Balloon, bullet or amortized?

Grupeer’s key strength is the diversification we provide along with extra due diligence. Besides different types of loans (development projects or business) and a vast geographical coverage, we are adding one more diversification option- a repayment type. Now, Grupeer offers three different repayment types- balloon, bullet and amortized. In this article, we decided to brief you on what are the differences and benefits of each. Please note, Balloon is the newest repayment type and you need to add it to your auto-invest criteria if you want to benefit from this repayment schedule!

Bullet

This is the most classical repayment type, which has been on Grupeer since the beginning. With bullet repayment type you receive the monthly interest payment (calculated as APR from amount invested, divided by 12 months) and on the maturity date, you receive the whole chunk of the principal back. This repayment type ensures that you have a stable passive income stream, with principal coming at the end of the term.

Balloon (new!)

This repayment type is comparable to bank term deposits. Here you lock away the investment for the fixed period of time. The interest for the entire period will be paid out on the maturity date together with the loan principle. Why would you choose this repayment method? Well, first of all, this is a good disciplining tool if you want to save some money for later. This means, that you won’t be tempted to spend the received interest on a miscellaneous thing. Secondly, once you have a repayment date, you will receive a large chunk of money in one payment, which means you a treat yourself with a long-awaited purchase or invest more capital in your next principal. The balloon repayment method is logical with development projects, as they don’t generate any cash flow until the real estate development company has submitted the finished work.

Amortized

With bullet and balloon repayments the principal is returned back to the investor when the maturity date comes, and interest is calculated based on the total loan amount. The key difference of amortizing loans is that principal repayment will take place over the loan period and interest is calculated from residual loan amount (total loan amount less principal repayments according to schedule).
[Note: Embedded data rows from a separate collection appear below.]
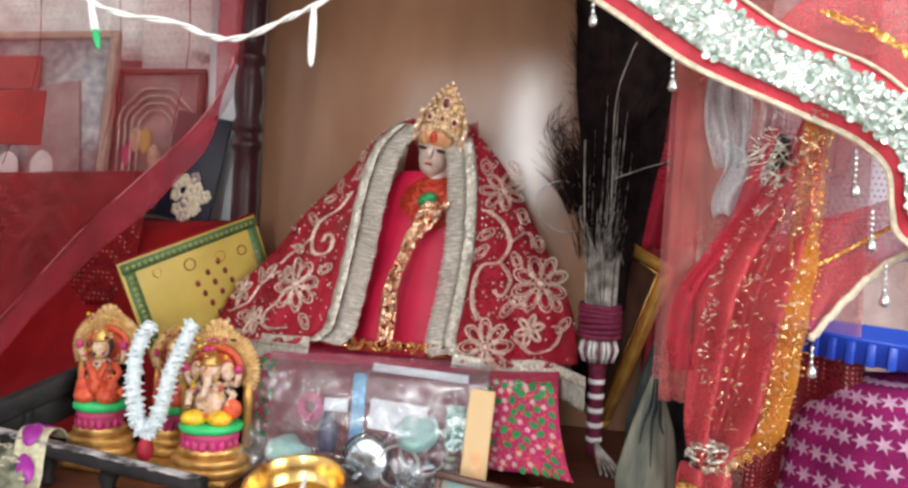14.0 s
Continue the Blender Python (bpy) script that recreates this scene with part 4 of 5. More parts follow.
# ---- grey bag standing right of the fan ----
GREY_BAG = material("grey_green_cloth", (0.30, 0.29, 0.23), 0.7, spec=0.2, color2=(0.11, 0.13, 0.11), scale=30, bump=0.5, bump_scale=90, stretch=(1.6, 1.6, 0.4), detail=6)
DARK_BAG = material("dark_teal_cloth", (0.045, 0.055, 0.055), 0.75, spec=0.15, color2=(0.012, 0.016, 0.018), scale=40, bump=0.5, bump_scale=120, stretch=(1.6, 1.6, 0.5))


def bag_fn(u, v):
    a = u * math.tau
    r = float(np.interp(v, [0, 0.08, 0.35, 0.65, 0.85, 1.0], [0.026, 0.030, 0.029, 0.020, 0.010, 0.003]))
    r *= 0.90 + 0.10 * math.sin(a * 4 + v * 3) + 0.06 * math.sin(a * 9 - v * 6)
    return Vector((math.cos(a) * r + 0.004 * v, math.sin(a) * r * 0.7, 0.152 * v))


def bag_back(u, v):
    a = u * math.tau
    r = float(np.interp(v, [0, 0.1, 0.5, 0.8, 1.0], [0.030, 0.035, 0.032, 0.020, 0.009]))
    r *= 0.92 + 0.09 * math.sin(a * 6 + v * 5) + 0.05 * math.sin(a * 13 - v * 9)
    return Vector((0.014 + math.cos(a) * r - 0.002 * v, 0.034 + math.sin(a) * r * 0.5, 0.176 * v))


bag = base("cloth_bag", Matrix.Translation((0.316, 0.620, TOP)), label="crumpled grey green cloth bag with a darker fold behind", category="bag")
part("bag_body", sheet(bag_fn, 48, 30), GREY_BAG, bag)
part("bag_back", sheet(bag_back, 48, 30), DARK_BAG, bag, "dark teal folded back")
for x0, x1, z1 in ((-0.003, -0.010, 0.088), (0.002, 0.001, 0.066), (0.006, 0.012, 0.098)):
    part("seam", tube(curve([(x0 * 0.5 + 0.004, -0.006, 0.148), (x0 + 0.002, -0.0155, 0.124), (x1 * 0.7, -0.0185, 0.108), (x1, -0.0205, z1)], 12), [0.0005 + 0.0012 * math.sin(math.pi * k / 12) for k in range(13)], 5), DARK_BAG, bag, "dark drawn thread")

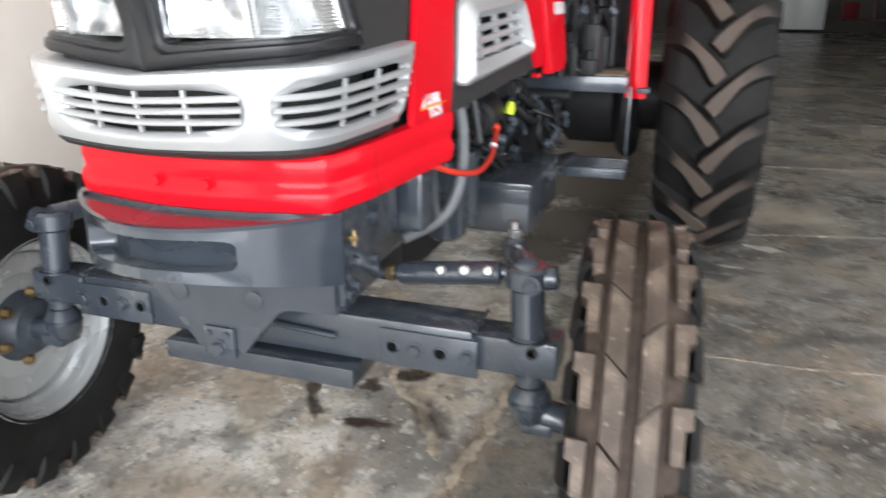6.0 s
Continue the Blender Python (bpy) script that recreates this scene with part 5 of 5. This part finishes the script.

Grupeer’s investors can diversify held investment portfolio and considerably reduce credit risk. Credit risk is associated with the failure to return the principal at maturity. All Grupeer loans are protected by BuyBack guarantee- when loan originator is obliged to pay the principal and interest rate in case borrower defaults. However, there is still an unlikely scenario that loan originator fails. In that case, Grupeer will facilitate the investment return by hiring a lawyer, who will represent the interest of all investors. However, this will take time and will cause inconvenience. So, with amortization loans, this risk is reduced.

The second benefit is sooner availability investment principal, which can be used for reinvestment. Setting up Auto-Invest function will automatically invest all money monthly received and will even further increase the return, as your money (which were sitting in the body of the loan) will be earning in the new project.

Grupeer is rapidly developing and we are doing our best to bring innovative investment solutions to investors. Adding new repayment types is the next step towards this goal. Enjoy the variety of products on our platform and invest with confidence!